In the spring of 2015, a fast and relentless rainfall caused the creek to spill out of its banks. According to Vaughan, “The worst flooding was down here in Choctaw County. 12 to 15 feet deep. Our pastures were that deep.”

The cows took refuge on top of a levee with nowhere to graze.

Jeff Vaughan and some colleagues from ODOC’s Agri-Services Division came up with a plan. Using two 18 foot bass boats, they began saving the smaller animals.

Their first rescue was a newborn calf. “I was here and Brad Bailey and the calf, we had the calf in the center section,” said Vaughan, “Brad was holding it down while I tried to steer the boat. We took him back and took care of him. And we was able to save his mama too. They got back together just a little later.”

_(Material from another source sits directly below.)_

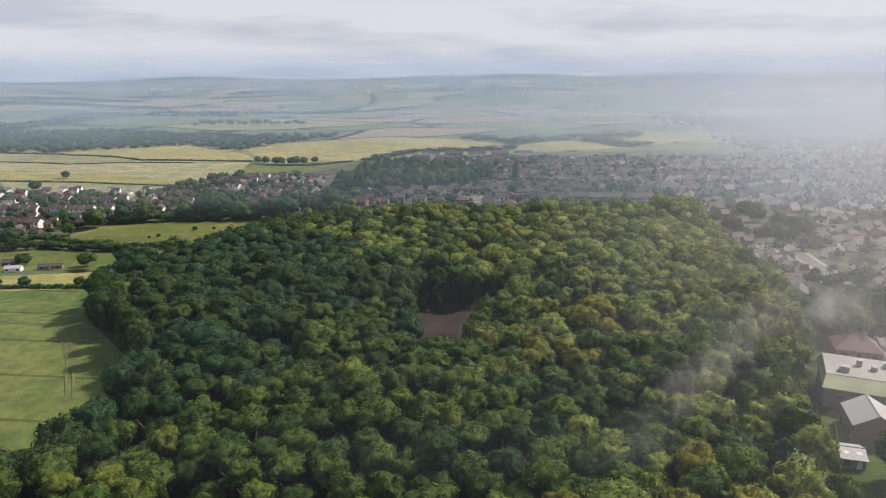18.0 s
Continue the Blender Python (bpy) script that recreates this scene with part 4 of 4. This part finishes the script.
left_trees = [(x, y, ground_z(x, y), sr.uniform(1.8, 3.8), 0.2, sr.uniform(3, 7.5), sr.choice((0, 0, 1, 4, 6))) for x, y in scatter([(-400, 440), (-260, 432), (-185, 515), (-130, 535), (-60, 545), (-60, 600), (-95, 680), (-160, 690), (-200, 600), (-400, 640)], 5.6, 3) if all(math.hypot(x - a, y - b) > 5.0 for a, b in built)]
forest("village_trees", left_trees, SMALL, "garden trees and bushes between the village houses")
mid_trees = [(x, y, ground_z(x, y), sr.uniform(1.8, 4.6), 0.0, sr.uniform(2.5, 8), sr.choice((0, 0, 1, 4, 2))) for x, y in scatter([(-60, 490), (30, 495), (110, 475), (150, 490), (150, 560), (130, 720), (60, 740), (-50, 720), (-60, 560)], 7.5, 6) if all(math.hypot(x - a, y - b) > 5.5 for a, b in built) and all(math.hypot(x - a, y - b) > 6 for a, b in ROAD_DOTS)]
forest("village_trees", mid_trees, SMALL, "garden trees and shrubs behind the wood")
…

They also began shuttling hay to the stranded cattle. It took two weeks for the waters to finally recede. Jeff Vaughan recalled, “It was all about saving every animal we could save. And we saved a lot of them. We would do it again in a heartbeat to save every one we can save."

Jeff Vaughan’s plan worked beautifully. Most of the herd was spared from the wrath of Mother Nature.

There have been lessons learned and improvements made along the Muddy Boggy to prevent another natural disaster at Howard McLeod.

Today, when the forecast calls for rain, they are better prepared. According to Vaughan, “We can move them all to the safe ground up here.”

Always staying one step ahead of the tumultuous and unpredictable Oklahoma weather.